■ Stated task:
Your task is to repeat only the lines from the one with "Continue the Blender" through the one with "deep-ribbed golden orange", exactly as they stand, both ends included.

■ Source excerpt:
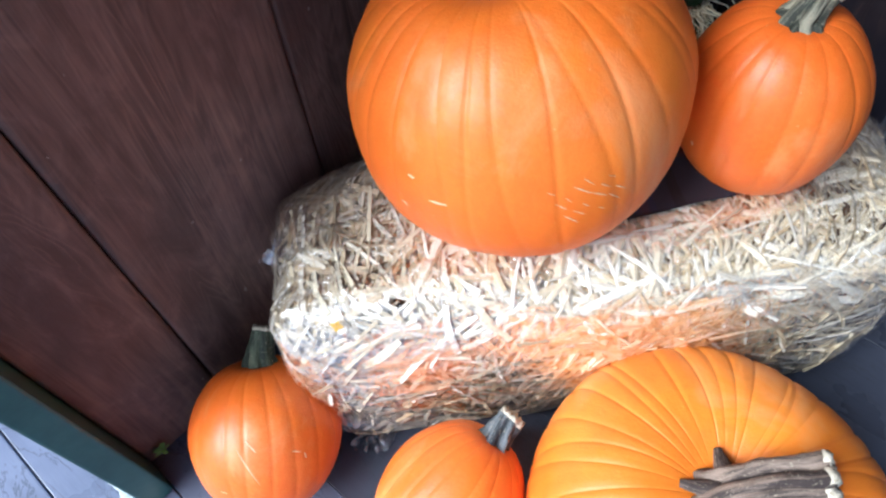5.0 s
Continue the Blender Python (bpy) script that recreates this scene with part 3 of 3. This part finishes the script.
settle(pe, be, (0.055, 0.203), axis_turn((0.0, 0.0, 1), 0.3), 0.0, 0.002)
tagged(pe, "large deep-ribbed golden orange pumpkin with bent brown stem on floor", "pumpkin", "pumpkins")


# ---- the scarecrow doll standing on the back of the bale, one mesh ----
def doll_cloth_skin():
    m = Mat("cream_doll_cloth")
    weave = m.noise(m.coords(), 420, 3, 0.6)
    big = m.noise(m.coords(), 25, 3, 0.5)
    col = m.mix(big, (0.78, 0.62, 0.36), (0.86, 0.72, 0.47))
    for c in ((-0.070, 0.045, 0.768), (0.018, 0.045, 0.795)):
        d = m.n("VectorMath", operation="DISTANCE")
        m.put(d.inputs[0], m.n("TexCoord").outputs["Object"])
        d.inputs[1].default_value = c
        col = m.mix(m.math("MULTIPLY", m.ramp(d.outputs["Value"], [(0.004, 1.0), (0.022, 0.0)]), 0.7), col, (0.85, 0.30, 0.12))
    m.set("Base Color", col)
    m.set("Roughness", 0.8)
    m.bump(weave, 0.25, 0.0006)
    return m.m


def felt(name, a, b, twill=0.0):
    m = Mat(name)
    x = m.noise(m.coords((1, 1, 0.3)), 420, 4, 0.7)
    y = m.noise(m.coords(), 40, 3, 0.6)
    w = m.n("TexWave")
    m.put(w.inputs["Vector"], m.coords())
    w.inputs["Scale"].default_value = 130
    w.inputs["Distortion"].default_value = 2.0
    col = m.mix(m.math("ADD", m.math("MULTIPLY", x, 0.5), m.math("MULTIPLY", y, 0.5)), a, b)
    m.set("Base Color", m.mix(m.math("MULTIPLY", w.outputs["Fac"], twill), col, tuple(min(1.0, c * 1.9) for c in b)))
    m.set("Roughness", 0.9)
    m.set("Sheen Weight", 0.04)
    m.bump(m.math("ADD", x, w.outputs["Fac"]), 0.45, 0.0012)
    return m.m


DOLL = [doll_cloth_skin(),
        plaid_cloth("red_plaid_cloth", (0.66, 0.075, 0.045), (0.40, 0.065, 0.03), (0.84, 0.48, 0.22), (0.09, 0.02, 0.015), 0.054, 0.05),
        felt("green_felt", (0.015, 0.048, 0.010), (0.042, 0.105, 0.022)),
        straw_fibre("raffia", (0.68, 0.52, 0.28), (0.84, 0.71, 0.45), (0.92, 0.83, 0.60), 0.6),
        felt("orange_felt", (0.62, 0.13, 0.03), (0.74, 0.20, 0.05)),
        mottled("wood_button", (0.70, 0.55, 0.34), (0.80, 0.67, 0.45), 60, 0.5),
        mottled("jute_twine", (0.22, 0.15, 0.10), (0.40, 0.30, 0.21), 320, 0.9, 0.8, 0.002),
        mottled("black_stitch", (0.012, 0.010, 0.010), (0.025, 0.02, 0.02), 80, 0.7),
        mottled("white_paint_dot", (0.78, 0.78, 0.76), (0.85, 0.85, 0.84), 80, 0.6),
        mottled("blue_paint", (0.006, 0.020, 0.075), (0.012, 0.036, 0.11), 80, 0.6),
        mottled("orange_paint", (0.80, 0.16, 0.025), (0.85, 0.22, 0.04), 80, 0.7),
        felt("green_burlap", (0.026, 0.090, 0.026), (0.066, 0.175, 0.050), 0.30),
        mottled("green_fray", (0.10, 0.26, 0.10), (0.24, 0.42, 0.20), 150, 0.8),
        mottled("pale_raffia", (0.74, 0.66, 0.44), (0.86, 0.80, 0.62), 150, 0.6)]
SKIN, PLAID, GREEN, RAF, PATCH, BUTTON, TWINE, BLACK, WHITE, BLUE, NOSE, HAT, FRAY, PALE = range(14)
dr = random.Random(11)
dl = Build()


def blob(centre, radii, mat, nu=28, nv=16, lump=0.0):
    rings = []
    for i in range(nv + 1):
        f = math.pi * (0.02 + 0.96 * i / nv)
        ring = []
        for j in range(nu):
            a = 2 * math.pi * j / nu
            v = Vector((math.cos(a) * math.sin(f), math.sin(a) * math.sin(f), -math.cos(f)))
            k = 1 + lump * noise.noise(v * 2.5 + Vector(centre) * 40)
            ring.append((centre[0] + radii[0] * v.x * k, centre[1] + radii[1] * v.y * k, centre[2] + radii[2] * v.z * k))
        rings.append(ring)
    dl.rings(rings, mat)


def strands(count, start, aim, length, droop, mat=RAF, width=0.0011, spread=0.5, bend=0.20):
    """Raffia: start() gives a root, aim() a direction."""
    for _ in range(count):
        p, d = Vector(start()), Vector(aim())
        d = (d + Vector((dr.gauss(0, spread), dr.gauss(0, spread), dr.gauss(0, spread * 0.7))) * 0.5).normalized()
        ln = length * dr.uniform(0.55, 1.15)
        kink = Vector((dr.gauss(0, 1), dr.gauss(0, 1), dr.gauss(0, 0.6))) * bend * ln
        pts = [p, p + d * ln * 0.35 + Vector((0, 0, -droop * ln * 0.08)), p + d * ln * 0.7 + kink + Vector((0, 0, -droop * ln * 0.3)), p + d * ln + kink * 0.6 + Vector((0, 0, -droop * ln * 0.6))]
        w = width * dr.uniform(0.6, 1.3)
        dl.tube(pts, [w, w, w * 0.9, w * 0.6], 4, mat, 0.5, (0.2, -1, 0.3))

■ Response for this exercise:
Continue the Blender Python (bpy) script that recreates this scene with part 3 of 3. This part finishes the script.
settle(pe, be, (0.055, 0.203), axis_turn((0.0, 0.0, 1), 0.3), 0.0, 0.002)
tagged(pe, "large deep-ribbed golden orange pumpkin with bent brown stem on floor", "pumpkin", "pumpkins")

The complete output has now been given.